1
$\begingroup$

sorry if this question sounds basic.

Basically I'm creating a P2P network and need to know how long it takes for data to be distributed through the entire network.

This has been my thought process so far:

Each node has it's own list of peers, they randomly select five peers to share data with every five minutes. This means that they could randomly select a peer that already has the data when distributing new data.

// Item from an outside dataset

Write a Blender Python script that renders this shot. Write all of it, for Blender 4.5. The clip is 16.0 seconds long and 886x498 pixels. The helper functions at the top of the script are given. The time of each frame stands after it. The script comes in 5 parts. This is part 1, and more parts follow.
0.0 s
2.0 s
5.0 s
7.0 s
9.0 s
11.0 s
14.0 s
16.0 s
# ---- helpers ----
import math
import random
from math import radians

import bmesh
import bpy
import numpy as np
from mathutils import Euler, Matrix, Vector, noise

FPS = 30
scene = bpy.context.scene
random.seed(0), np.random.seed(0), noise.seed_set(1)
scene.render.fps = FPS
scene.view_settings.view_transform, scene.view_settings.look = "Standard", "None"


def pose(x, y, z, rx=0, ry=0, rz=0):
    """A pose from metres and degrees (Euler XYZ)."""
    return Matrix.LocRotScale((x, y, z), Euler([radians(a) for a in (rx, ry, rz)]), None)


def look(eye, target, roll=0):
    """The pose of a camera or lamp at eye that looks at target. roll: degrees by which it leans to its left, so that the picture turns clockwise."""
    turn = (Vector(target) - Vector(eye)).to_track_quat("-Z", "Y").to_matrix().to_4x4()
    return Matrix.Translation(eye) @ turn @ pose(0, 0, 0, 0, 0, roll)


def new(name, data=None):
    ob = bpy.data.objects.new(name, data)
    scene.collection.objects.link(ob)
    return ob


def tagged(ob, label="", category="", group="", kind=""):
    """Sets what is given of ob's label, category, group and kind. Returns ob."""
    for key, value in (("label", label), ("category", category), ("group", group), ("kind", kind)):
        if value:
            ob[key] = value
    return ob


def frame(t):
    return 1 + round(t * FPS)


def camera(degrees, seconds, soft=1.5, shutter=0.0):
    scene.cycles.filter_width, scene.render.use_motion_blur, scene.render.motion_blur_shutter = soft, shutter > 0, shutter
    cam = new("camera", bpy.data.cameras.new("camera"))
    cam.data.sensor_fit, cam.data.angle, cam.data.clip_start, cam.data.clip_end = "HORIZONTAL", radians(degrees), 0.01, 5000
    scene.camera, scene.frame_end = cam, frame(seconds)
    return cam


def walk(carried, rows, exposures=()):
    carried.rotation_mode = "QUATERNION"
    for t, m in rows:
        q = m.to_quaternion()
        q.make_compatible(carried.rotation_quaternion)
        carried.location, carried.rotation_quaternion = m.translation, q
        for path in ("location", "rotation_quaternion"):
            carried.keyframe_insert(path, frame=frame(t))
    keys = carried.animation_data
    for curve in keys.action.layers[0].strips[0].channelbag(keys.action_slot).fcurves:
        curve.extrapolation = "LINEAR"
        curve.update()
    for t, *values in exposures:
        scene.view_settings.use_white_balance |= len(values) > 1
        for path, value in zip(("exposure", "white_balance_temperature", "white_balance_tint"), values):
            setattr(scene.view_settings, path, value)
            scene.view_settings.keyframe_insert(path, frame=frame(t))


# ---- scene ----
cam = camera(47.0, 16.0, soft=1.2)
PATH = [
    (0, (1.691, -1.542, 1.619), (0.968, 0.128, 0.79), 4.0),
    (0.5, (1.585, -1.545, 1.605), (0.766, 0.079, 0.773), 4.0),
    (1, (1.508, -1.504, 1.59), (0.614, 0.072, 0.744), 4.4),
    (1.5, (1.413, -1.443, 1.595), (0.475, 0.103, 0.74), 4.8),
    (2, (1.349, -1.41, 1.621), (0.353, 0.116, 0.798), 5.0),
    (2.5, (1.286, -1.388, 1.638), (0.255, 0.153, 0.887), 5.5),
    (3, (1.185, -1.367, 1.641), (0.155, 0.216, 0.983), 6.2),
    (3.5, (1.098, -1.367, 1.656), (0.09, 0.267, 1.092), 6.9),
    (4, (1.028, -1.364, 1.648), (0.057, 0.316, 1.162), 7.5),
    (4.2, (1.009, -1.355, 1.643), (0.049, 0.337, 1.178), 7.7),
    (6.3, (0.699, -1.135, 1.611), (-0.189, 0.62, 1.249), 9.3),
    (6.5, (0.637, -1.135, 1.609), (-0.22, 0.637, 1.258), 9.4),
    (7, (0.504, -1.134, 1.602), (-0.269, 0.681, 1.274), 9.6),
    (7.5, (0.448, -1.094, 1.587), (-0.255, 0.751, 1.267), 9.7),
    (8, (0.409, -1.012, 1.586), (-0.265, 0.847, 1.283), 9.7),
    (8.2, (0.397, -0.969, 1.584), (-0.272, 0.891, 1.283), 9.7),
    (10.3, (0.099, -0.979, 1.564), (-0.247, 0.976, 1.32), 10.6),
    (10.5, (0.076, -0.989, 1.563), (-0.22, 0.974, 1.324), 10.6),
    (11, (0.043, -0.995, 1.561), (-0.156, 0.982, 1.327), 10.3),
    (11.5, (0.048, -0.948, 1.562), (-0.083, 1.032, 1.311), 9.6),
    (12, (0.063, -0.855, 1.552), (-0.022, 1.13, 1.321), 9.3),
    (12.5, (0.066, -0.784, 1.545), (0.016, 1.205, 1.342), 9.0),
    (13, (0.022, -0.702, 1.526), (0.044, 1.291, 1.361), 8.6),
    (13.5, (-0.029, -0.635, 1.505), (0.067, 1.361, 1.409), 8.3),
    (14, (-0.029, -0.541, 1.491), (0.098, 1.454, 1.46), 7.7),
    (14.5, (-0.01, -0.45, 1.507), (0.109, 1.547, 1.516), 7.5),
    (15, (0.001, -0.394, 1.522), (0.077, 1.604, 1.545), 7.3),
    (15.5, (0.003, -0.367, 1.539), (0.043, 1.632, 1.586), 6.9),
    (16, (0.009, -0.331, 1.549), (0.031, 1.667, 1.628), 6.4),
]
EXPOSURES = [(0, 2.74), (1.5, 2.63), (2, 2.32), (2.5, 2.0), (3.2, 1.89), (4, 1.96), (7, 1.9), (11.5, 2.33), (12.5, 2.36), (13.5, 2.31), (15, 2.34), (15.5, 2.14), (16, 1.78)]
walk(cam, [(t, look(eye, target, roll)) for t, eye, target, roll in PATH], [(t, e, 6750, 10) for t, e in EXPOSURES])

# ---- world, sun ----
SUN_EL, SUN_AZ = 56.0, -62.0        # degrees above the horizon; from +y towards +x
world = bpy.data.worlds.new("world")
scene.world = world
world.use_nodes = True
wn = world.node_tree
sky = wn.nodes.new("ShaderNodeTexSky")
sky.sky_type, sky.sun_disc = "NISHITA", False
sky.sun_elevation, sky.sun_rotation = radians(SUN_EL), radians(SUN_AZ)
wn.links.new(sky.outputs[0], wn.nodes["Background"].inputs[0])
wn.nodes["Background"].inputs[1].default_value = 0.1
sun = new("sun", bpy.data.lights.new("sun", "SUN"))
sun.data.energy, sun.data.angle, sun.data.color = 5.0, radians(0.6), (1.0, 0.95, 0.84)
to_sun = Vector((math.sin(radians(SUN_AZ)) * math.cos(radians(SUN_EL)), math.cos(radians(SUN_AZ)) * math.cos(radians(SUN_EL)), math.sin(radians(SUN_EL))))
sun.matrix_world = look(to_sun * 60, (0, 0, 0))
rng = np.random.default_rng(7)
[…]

In order to calculate how many nodes data has been distributed so far I used:

$$\sum_{i=0}^n 5^i \left(\frac{p-5^{i-1}}{p}\right)$$

n is the number of five minute cycles.

p is the number of peers on the network.

I can't seem to figure out, with my pre-calc level (11th grade) math skillz how to know from just the number of peers how long it takes for the data to be completely distributed through the network. Currently I have to know how many cycles, which isn't exactly useful. Any help would be appricated.

1 Answers 1

0

To get a rough idea, let your network have $n$ peers and at some point $m$ of them have the data. In the next step there are $5m$ messages sent out. Each peer that does not have the data is targeted by a given peer that does with probability $\frac 5{n-1}$. The chance that the peer does not receive the data is then $\left(\frac {n-6}{n-1}\right)^m$ and the expected number that do not have the data is $(n-m)\left(\frac {n-6}{n-1}\right)^m$

I made a spreadsheet to compute the expected number. For $100$ peers you have about one chance in six that some peer doesn't have the data after four rounds. For $10,000$ peers you almost certainly have it distributed in eight rounds. For a million peers you want twelve rounds. A rule of thumb seems to be $2 \log_{10}n$ rounds to have rather high probability that everybody has the data.